News

Pittsburgh-Based Maronda Latest to Seek Chapter 11

Thursday, April 21, 2011

Maronda Homes Inc., the region's third-largest home builder, filed for bankruptcy protection from creditors yesterday amid a national and local housing market that continues to stagnate.

The Findlay-based company owes creditors as much as $100 million and hasn't been able to renegotiate credit terms, according to documents filed in U.S. Bankruptcy Court in Pittsburgh. The company that builds houses in Florida, Georgia, Kentucky and Ohio, as well as Pennsylvania, said it wants to restructure under Chapter 11 of the bankruptcy code.

For Maronda customers, homes will be built, and closings will be held on time "with no issues whatsoever," according to attorney Joseph F. McDonough, representing Maronda.

U.S. Bankruptcy Judge Judith Fitzgerald approved an order that closings continue, he said.

"Maronda Homes made the difficult decision to seek Chapter 11 bankruptcy protection because certain banks failed to perform their credit obligations," a statement from the company said, noting that only three out of more than 30 Maronda companies filed for reorganization. Those filings relate only to Pennsylvania and Ohio operations, the statement said.

Family-owned Maronda has been building homes since 1972 and listed assets worth as much as $500 million in court documents. Maronda Homes lists 46 housing developments in Allegheny, Beaver, Butler, Washington and Westmoreland counties, as well as developments in 12 cities in Florida, including Daytona Beach, Jacksonville and Orlando.

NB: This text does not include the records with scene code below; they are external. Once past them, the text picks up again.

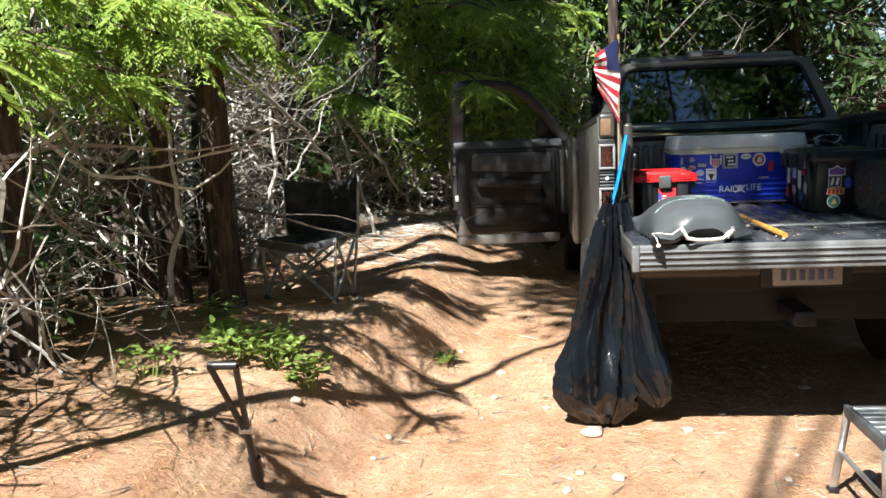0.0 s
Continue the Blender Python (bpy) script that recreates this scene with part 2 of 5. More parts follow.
M_CHAIR_TUBE = material("worn_grey_chair_tube", (0.38, 0.37, 0.35), 0.4, 0.35, 0.25, 20, 0.05, 100)
M_BARK = material("red_brown_bark", (0.026, 0.016, 0.012), 0.95, 0, 0.6, 16, 1.0, 34, second=(0.115, 0.078, 0.060), contrast=(0.38, 0.68), stretch=(1.8, 1.8, 0.30))
M_BARK_GREY = material("grey_brown_bark", (0.020, 0.014, 0.011), 0.95, 0, 0.5, 12, 1.0, 26, second=(0.062, 0.045, 0.034), contrast=(0.38, 0.68), stretch=(1.5, 1.5, 0.14))
# random tones; the dark end puts shade into some of the twigs
M_TWIG = island_material("dead_twigs", (0.06, 0.046, 0.036), (0.38, 0.34, 0.29))
# bleached wood, made paler still for the sun on it
M_TWIG_PALE = island_material("bleached_sunlit_twigs", (0.34, 0.31, 0.28), (0.62, 0.59, 0.54))
# paler than cedar leaf is: the sun on the sprays is put into the colour
M_CEDAR_LIT = leaf_material("sunlit_cedar_leaf", (0.17, 0.29, 0.04), (0.38, 0.49, 0.095), 0.5)
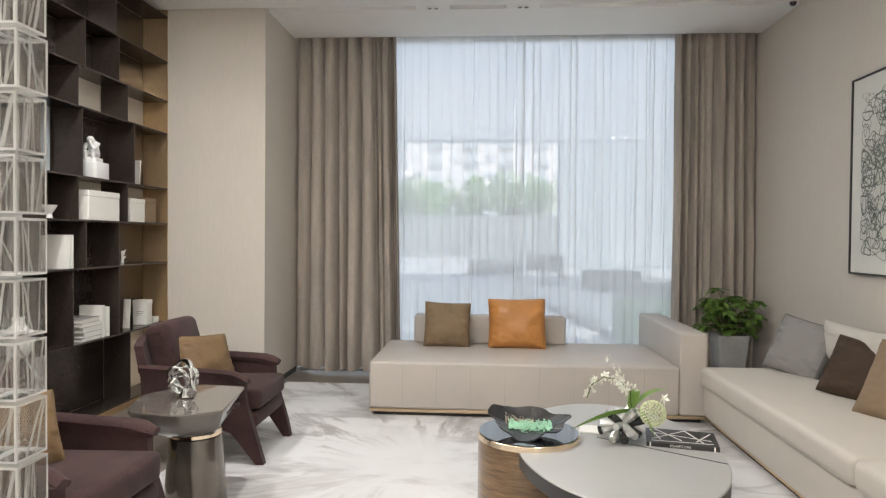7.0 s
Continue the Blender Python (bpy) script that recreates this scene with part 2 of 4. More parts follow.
INK = mat("grey_green_ink", (0.17, 0.19, 0.165), 0.8, vary=0.25, scale=10)


def drum_wood():
    """Wood veneer with rings that run round the drum."""
    m = mat("banded_walnut", (0.16, 0.092, 0.040), 0.28, vary=0.7, scale=5, fine=26, bump=0.12, coat=0.5, stretch=(0.5, 0.5, 7))
    return m


WALNUT = drum_wood()
# mostly diffuse pale blue: the window's reflection put into the colour
WINDOWSHEEN = mat("painted_window_sheen", (0.50, 0.57, 0.63), 0.18, 0.1, vary=0.08, scale=3, fine=30, bump=0.0)
CREAM = mat("cream_laminate", (0.74, 0.66, 0.55), 0.6, vary=0.04, bump=0.05)


# ---- shape helpers ----
def box(bm, x0, x1, y0, y1, z0, z1, bevel=0.0, segs=2):
    made = bmesh.ops.create_cube(bm, size=1, matrix=Matrix.Translation(((x0 + x1) / 2, (y0 + y1) / 2, (z0 + z1) / 2)) @ Matrix.Diagonal((x1 - x0, y1 - y0, z1 - z0, 1)))["verts"]
    if bevel:
        bmesh.ops.bevel(bm, geom=list({e for v in made for e in v.link_edges}), offset=bevel, segments=segs, profile=0.5, affect="EDGES")
    return made


def rings(bm, loops, closed=False, cap=True):
    """Skins a list of loops of points, each of the same length."""
    vs = [[bm.verts.new(p) for p in loop] for loop in loops]
    k = len(vs[0])
    for a, b in zip(vs, vs[1:]):
        for i in range(k):
            bm.faces.new((a[i], a[(i + 1) % k], b[(i + 1) % k], b[i]))
    if cap:
        bm.faces.new(vs[0][::-1])
        bm.faces.new(vs[-1])
    return vs


def lathe(bm, profile, cx=0, cy=0, k=48, sx=1.0, sy=1.0):
    rings(bm, [[(cx + r * sx * math.cos(2 * math.pi * i / k), cy + r * sy * math.sin(2 * math.pi * i / k), z) for i in range(k)] for r, z in profile])


def tube(bm, pts, radii, k=8):
    loops = []
    for i, p in enumerate(pts):
        p = Vector(p)
        d = (Vector(pts[min(i + 1, len(pts) - 1)]) - Vector(pts[max(i - 1, 0)])).normalized()
        u = d.orthogonal().normalized() if abs(d.z) > 0.95 else Vector((0, 0, 1)).cross(d).normalized()
        v = d.cross(u)
        r = radii[i] if isinstance(radii, (list, tuple)) else radii
        loops.append([p + r * (math.cos(2 * math.pi * j / k) * u + math.sin(2 * math.pi * j / k) * v) for j in range(k)])
    rings(bm, loops)


def part(name, bm, material, parent=None, label="", smooth=True, m=None):
    bmesh.ops.recalc_face_normals(bm, faces=bm.faces)
    me = bpy.data.meshes.new(name)
    bm.to_mesh(me)
    bm.free()
    for mt in material if isinstance(material, (list, tuple)) else (material,):
        me.materials.append(mt)
    if smooth:
        me.shade_smooth()
        me.set_sharp_from_angle(angle=radians(38))
    ob = new(name, me)
    if parent:
        ob.parent = parent
    if m:
        ob.matrix_basis = m
    if label:
        ob["label"] = label
    return ob


def thing(name, m, label, category, group="", kind=""):
    ob = new(name)
    ob.matrix_basis = m
    return tagged(ob, label, category, group, kind)


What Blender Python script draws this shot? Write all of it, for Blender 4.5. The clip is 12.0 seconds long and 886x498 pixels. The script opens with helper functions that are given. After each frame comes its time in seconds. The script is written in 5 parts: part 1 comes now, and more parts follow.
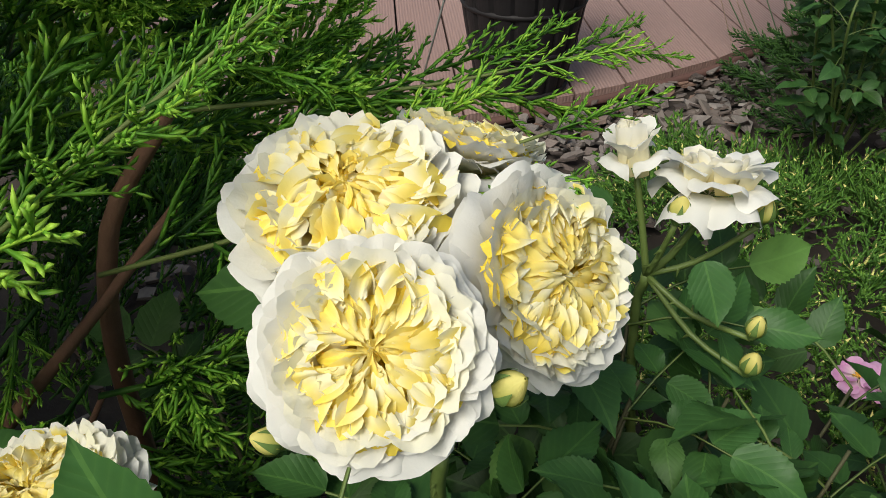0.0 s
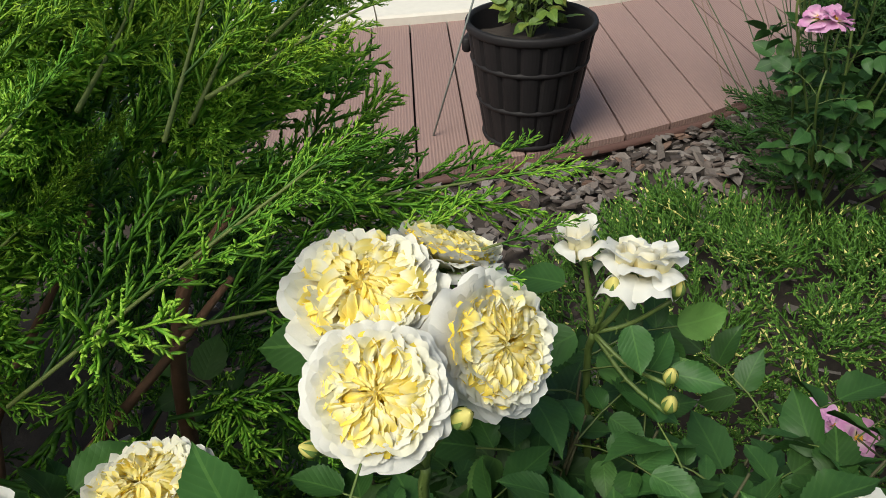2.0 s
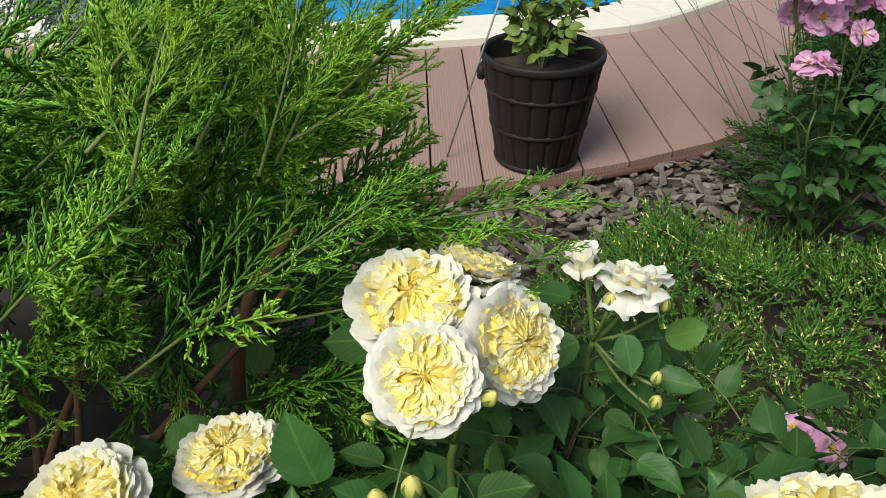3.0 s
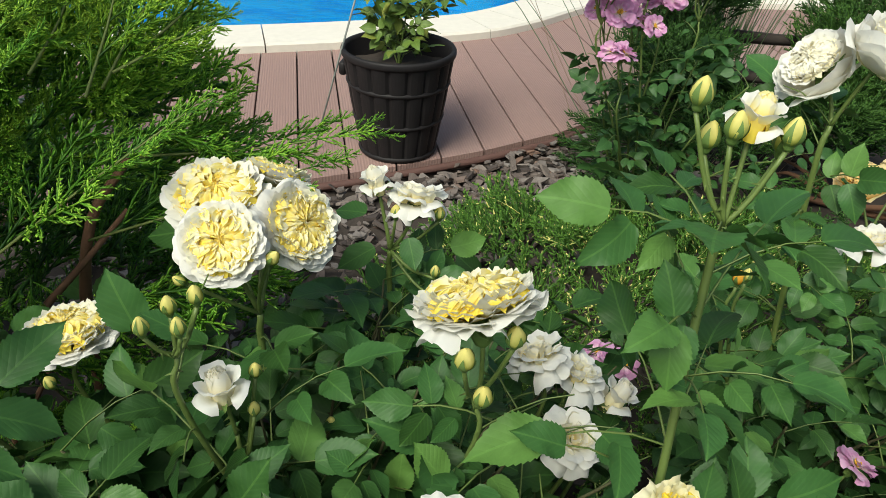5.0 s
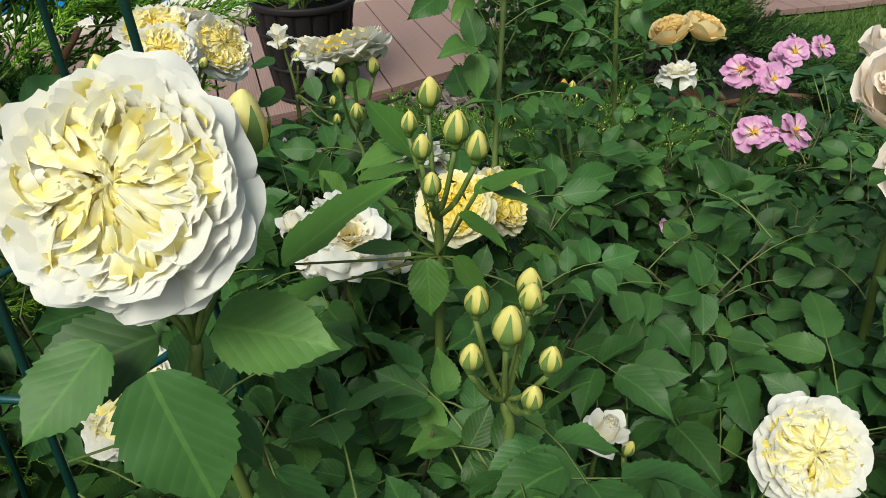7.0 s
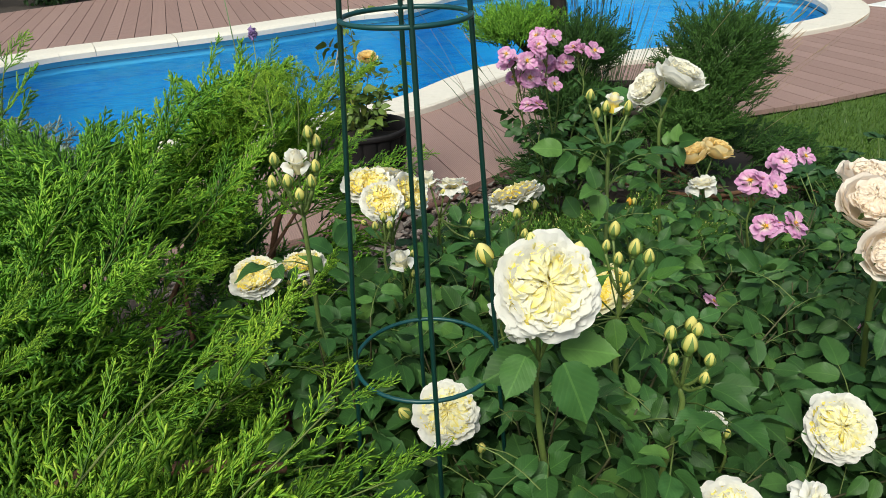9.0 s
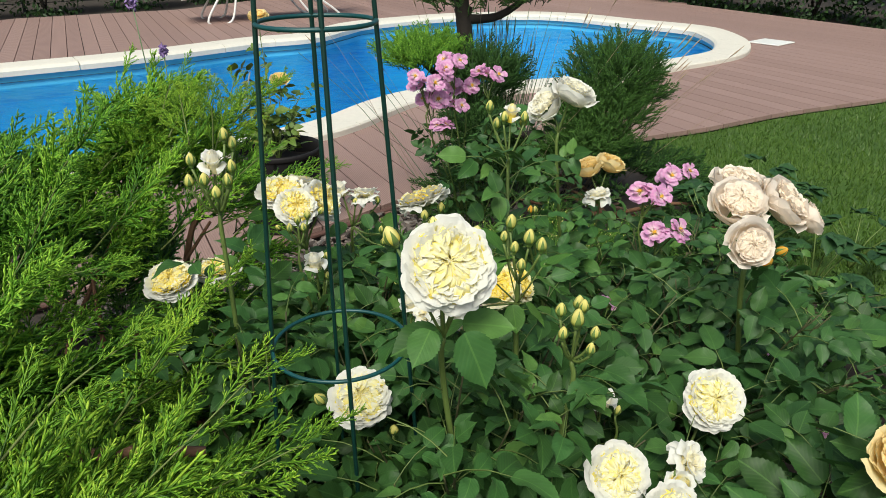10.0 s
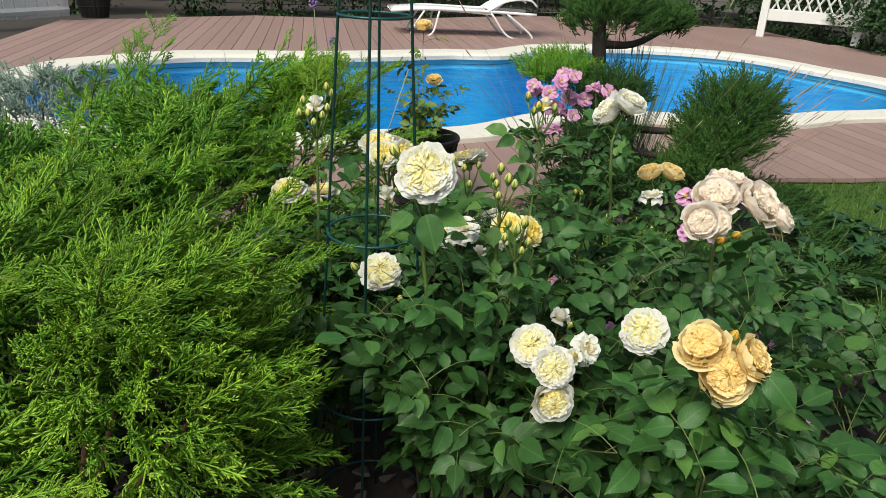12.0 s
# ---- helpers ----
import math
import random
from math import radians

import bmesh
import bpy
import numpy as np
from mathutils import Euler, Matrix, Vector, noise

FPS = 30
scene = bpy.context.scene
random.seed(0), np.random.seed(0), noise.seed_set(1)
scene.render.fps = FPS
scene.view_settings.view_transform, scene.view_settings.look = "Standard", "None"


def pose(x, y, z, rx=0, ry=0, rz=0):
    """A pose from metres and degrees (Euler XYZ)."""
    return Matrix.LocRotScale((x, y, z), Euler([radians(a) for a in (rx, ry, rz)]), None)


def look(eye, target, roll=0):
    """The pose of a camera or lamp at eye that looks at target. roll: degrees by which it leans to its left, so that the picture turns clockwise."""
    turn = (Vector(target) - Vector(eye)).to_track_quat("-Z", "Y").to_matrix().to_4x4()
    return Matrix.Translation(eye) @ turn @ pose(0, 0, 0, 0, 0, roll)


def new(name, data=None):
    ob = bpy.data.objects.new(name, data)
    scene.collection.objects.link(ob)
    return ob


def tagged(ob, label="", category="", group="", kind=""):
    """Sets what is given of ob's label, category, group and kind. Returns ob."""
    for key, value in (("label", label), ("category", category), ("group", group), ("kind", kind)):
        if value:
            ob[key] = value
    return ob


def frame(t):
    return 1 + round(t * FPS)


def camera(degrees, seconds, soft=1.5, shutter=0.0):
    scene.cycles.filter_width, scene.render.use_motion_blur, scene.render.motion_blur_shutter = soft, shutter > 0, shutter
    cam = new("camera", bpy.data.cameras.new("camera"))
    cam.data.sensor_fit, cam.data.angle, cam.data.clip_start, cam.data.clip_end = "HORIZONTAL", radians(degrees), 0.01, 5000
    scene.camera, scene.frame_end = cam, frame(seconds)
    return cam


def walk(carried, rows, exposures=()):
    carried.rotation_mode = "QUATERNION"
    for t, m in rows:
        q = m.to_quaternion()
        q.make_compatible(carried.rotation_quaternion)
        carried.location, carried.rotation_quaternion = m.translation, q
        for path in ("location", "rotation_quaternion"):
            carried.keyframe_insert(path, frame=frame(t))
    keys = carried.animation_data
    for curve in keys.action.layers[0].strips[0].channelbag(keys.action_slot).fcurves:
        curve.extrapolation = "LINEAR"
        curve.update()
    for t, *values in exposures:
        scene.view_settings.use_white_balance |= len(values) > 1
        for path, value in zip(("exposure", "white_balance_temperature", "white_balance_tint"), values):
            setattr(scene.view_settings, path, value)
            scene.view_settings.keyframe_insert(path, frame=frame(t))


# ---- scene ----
cam = camera(63.4, 12.0, soft=0.65)
PATH = [
    (0, (0.091, 0.097, 0.827), (-0.023, 1.664, -0.41), -1.9),
    (0.5, (0.1, 0.077, 0.844), (-0.024, 1.658, -0.375), -1.9),
    (1, (0.107, 0.051, 0.866), (-0.045, 1.646, -0.332), -2.3),
    (1.5, (0.114, 0.032, 0.888), (-0.044, 1.637, -0.295), -2.5),
    (2, (0.114, 0.015, 0.922), (-0.044, 1.63, -0.248), -1.9),
    (2.5, (0.105, -0.02, 0.957), (-0.063, 1.614, -0.185), -1.3),
    (2.7, (0.103, -0.041, 0.968), (-0.078, 1.592, -0.173), -0.8),
    (4.5, (0.143, -0.153, 1.004), (0.168, 1.536, -0.068), 3.2),
    (5, (0.198, -0.229, 0.982), (0.312, 1.442, -0.112), 3.0),
    (5.5, (0.219, -0.329, 0.962), (0.421, 1.299, -0.181), 3.8),
    (6, (0.214, -0.402, 0.951), (0.436, 1.22, -0.198), 3.0),
    (6.5, (0.213, -0.474, 0.933), (0.467, 1.169, -0.179), -0.5),
    (6.7, (0.225, -0.497, 0.918), (0.519, 1.137, -0.197), -0.0),
    (8.3, (0.085, -0.743, 1.075), (0.231, 0.974, 0.06), -2.0),
    (8.5, (0.04, -0.766, 1.095), (0.19, 0.981, 0.133), -2.7),
    (9, (-0.044, -0.813, 1.116), (0.288, 0.944, 0.221), -2.7),
    (9.5, (-0.068, -0.841, 1.114), (0.422, 0.896, 0.253), -1.4),
    (10, (-0.056, -0.889, 1.104), (0.513, 0.84, 0.276), -0.4),
    (10.5, (0.001, -0.961, 1.118), (0.557, 0.791, 0.33), 1.2),
    (11, (0.088, -1.1, 1.127), (0.42, 0.724, 0.379), 2.0),
    (11.5, (0.148, -1.24, 1.117), (0.314, 0.593, 0.334), 4.5),
    (12, (0.12, -1.358, 1.124), (0.223, 0.481, 0.345), 3.1),
]
walk(cam, [(t, look(eye, target, roll)) for t, eye, target, roll in PATH], [(t, e, 6600, tint) for t, e, tint in ((0, 0.34, 4), (2.7, 0.48, 1), (4.5, 0.6, -1), (5.5, 0.54, -1), (6.5, 0.38, -1), (9, 0.44, 0), (12, 0.45, 1))])

# ---- sky, sun and exposure ----
world = bpy.data.worlds.new("sky")
scene.world = world
world.use_nodes = True
wn, wl = world.node_tree.nodes, world.node_tree.links
sky = wn.new("ShaderNodeTexSky")
sky.sky_type = 'NISHITA'
sky.sun_disc = False
sky.sun_elevation = radians(52)
sky.sun_rotation = radians(215)
sky.dust_density = 4.0
sky.ozone_density = 0.6
wn["Background"].inputs["Strength"].default_value = 0.092
wl.new(sky.outputs[0], wn["Background"].inputs["Color"])
sun = new("sun", bpy.data.lights.new("sun", 'SUN'))
sun.data.energy = 2.4
sun.data.angle = radians(28)
sun.data.color = (1.0, 0.965, 0.92)
sun.matrix_world = look((0, 0, 6), (1.7, 2.6, 2.0))

# ---- materials ----
def nodes_of(name):
    m = bpy.data.materials.new(name)
    m.use_nodes = True
    nt = m.node_tree
    return m, nt, nt.nodes["Principled BSDF"]


def ramp(nt, fac, stops):
    r = nt.nodes.new("ShaderNodeValToRGB")
    el = r.color_ramp.elements
    while len(el) < len(stops):
        el.new(0.5)
    for e, (p, c) in zip(el, stops):
        e.position, e.color = p, (*c, 1)
    nt.links.new(fac, r.inputs[0])
    return r.outputs[0]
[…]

Housing starts in the Pittsburgh region fell to the lowest level in more than 16 years in 2010. There were 2,778 housing units started, down 1 percent from the year before, according to Tall Timber Group in Ross. Sales of new homes in the region were down by 9 percent in March from a year ago. There were 141 sold last month, down 9 percent from 155, according to South Side-based RealStats.

Maronda said in court documents that it was left with no option but to file for bankruptcy because it could not reach a revised financing agreement with its 14 lenders, led by Bank of America and Wells Fargo.

Maronda blamed "the recalcitrance of Huntington Bank and the refusal of the lenders to solve the stalemate and proceed with revised terms" for pushing it into bankruptcy. Maronda said all but Huntington National Bank agreed to the revised loan agreement reached in December, and the other banks would not sign the deal without all banks on board.

Huntington spokesman Bill Eiler said the bank has a policy of not commenting on litigation.

Maronda said it ran into financial problems with its lenders in March 2010 when a new financing deal raised interest rates and required substantial collateral on Maronda's development projects. Beginning in October, Maronda said its lenders took all of the proceeds from the sale of properties. Maronda said it could not continue to operate under those terms.